GIVEN MATERIAL:

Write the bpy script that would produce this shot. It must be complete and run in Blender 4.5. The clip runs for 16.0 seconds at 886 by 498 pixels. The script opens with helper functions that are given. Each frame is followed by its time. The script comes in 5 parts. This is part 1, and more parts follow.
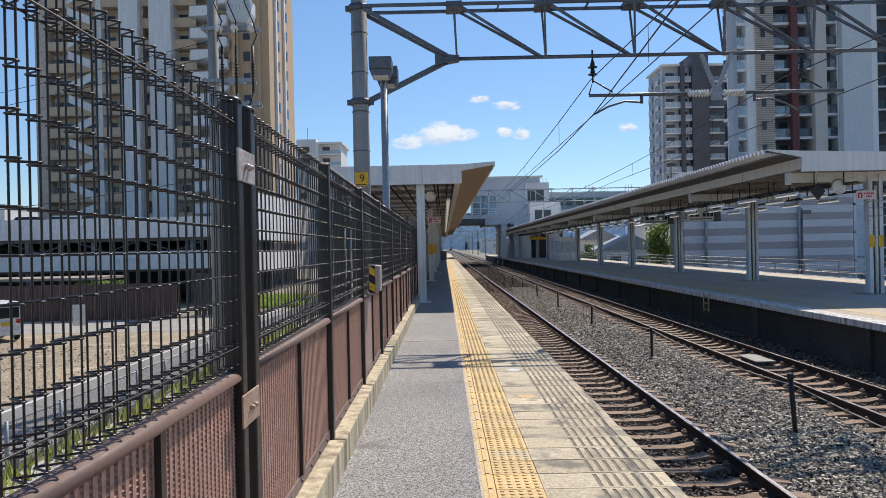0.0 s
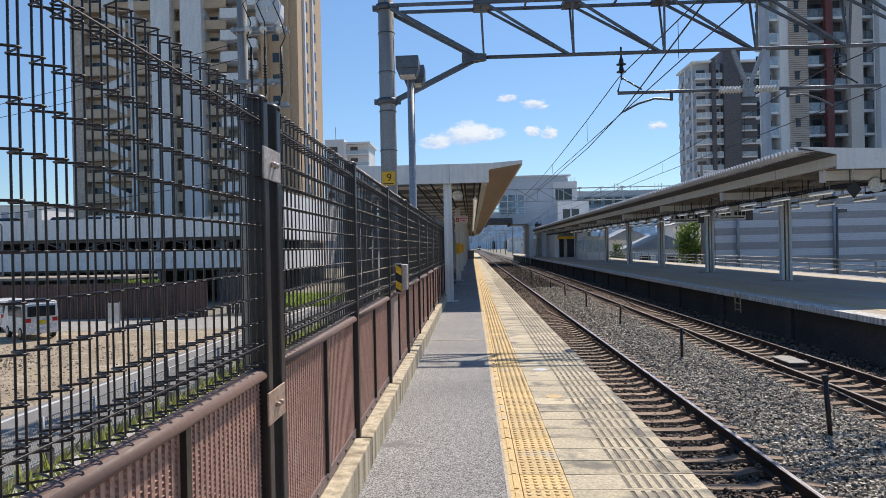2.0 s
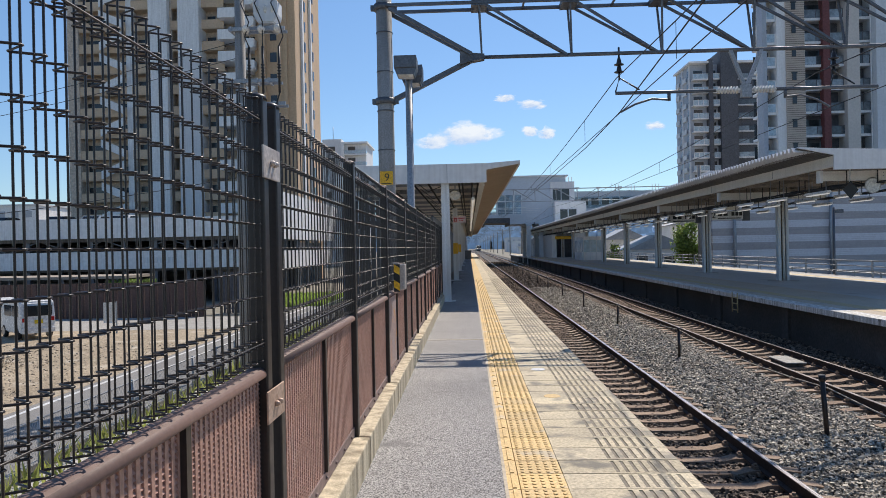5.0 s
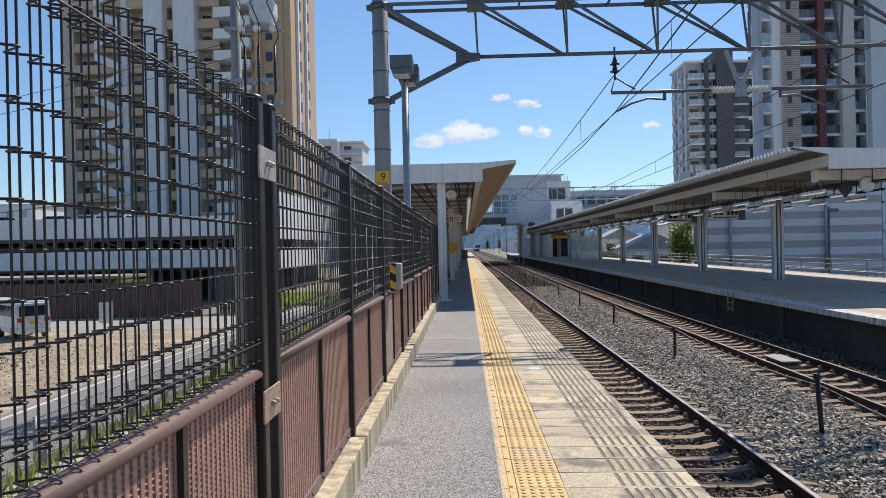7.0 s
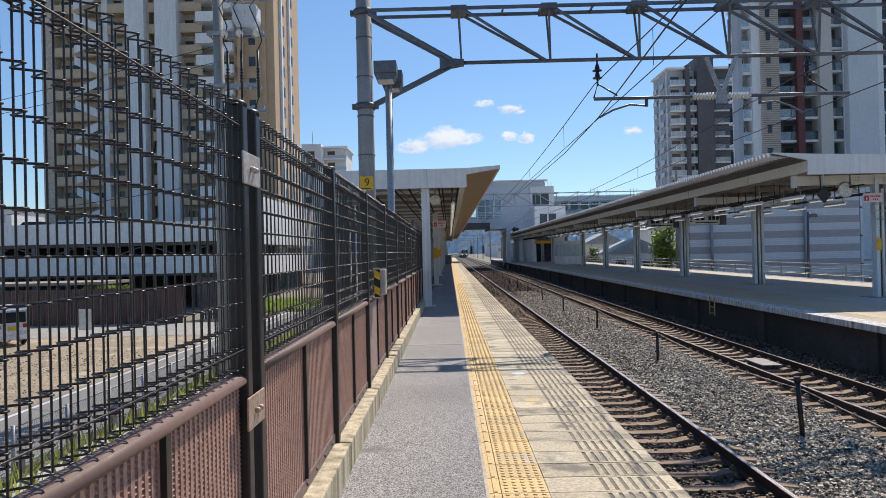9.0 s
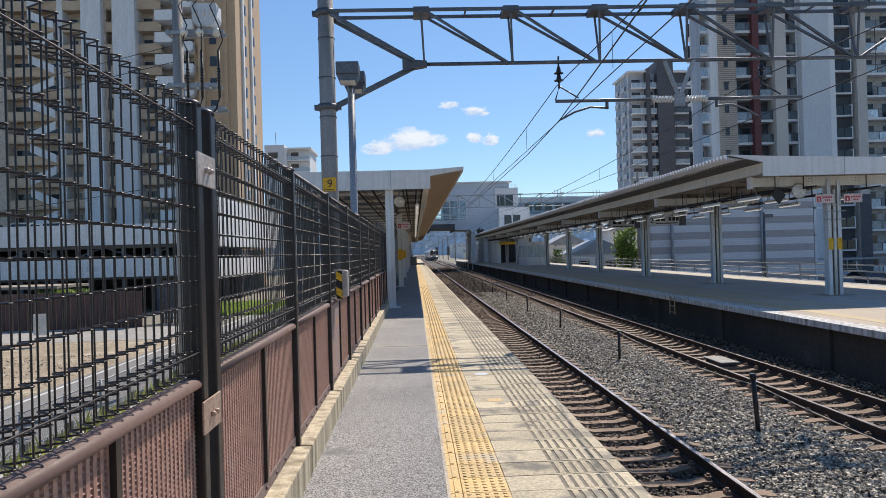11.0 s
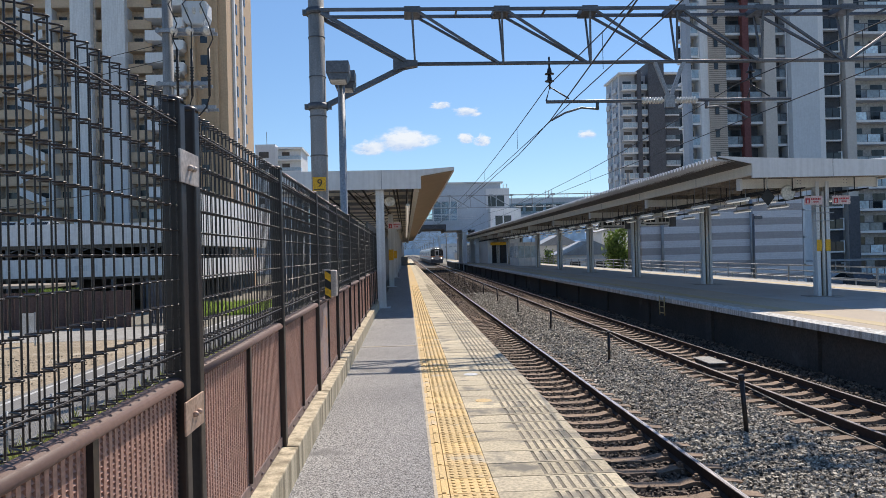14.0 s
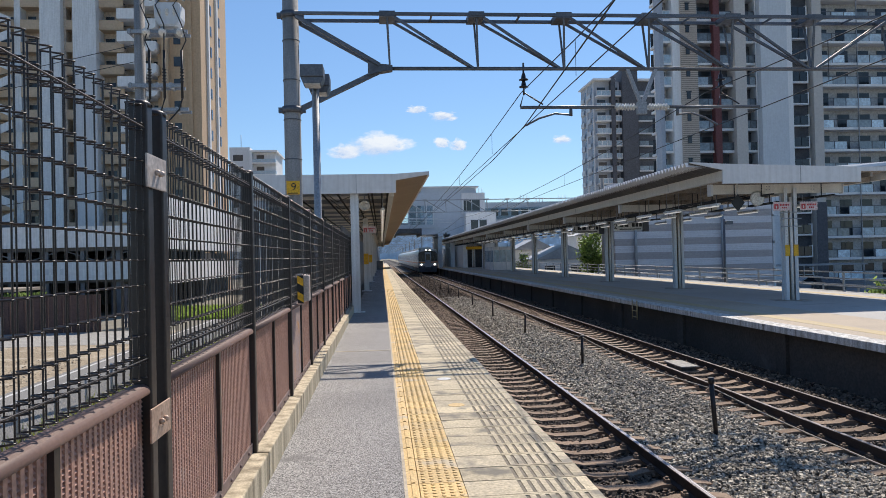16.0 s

GOAL: Transcribe each line above verbatim, with the pictures left out.

FULL SOLUTION:
Write the bpy script that would produce this shot. It must be complete and run in Blender 4.5. The clip runs for 16.0 seconds at 886 by 498 pixels. The script opens with helper functions that are given. Each frame is followed by its time. The script comes in 5 parts. This is part 1, and more parts follow.
0.0 s
2.0 s
5.0 s
7.0 s
9.0 s
11.0 s
14.0 s
16.0 s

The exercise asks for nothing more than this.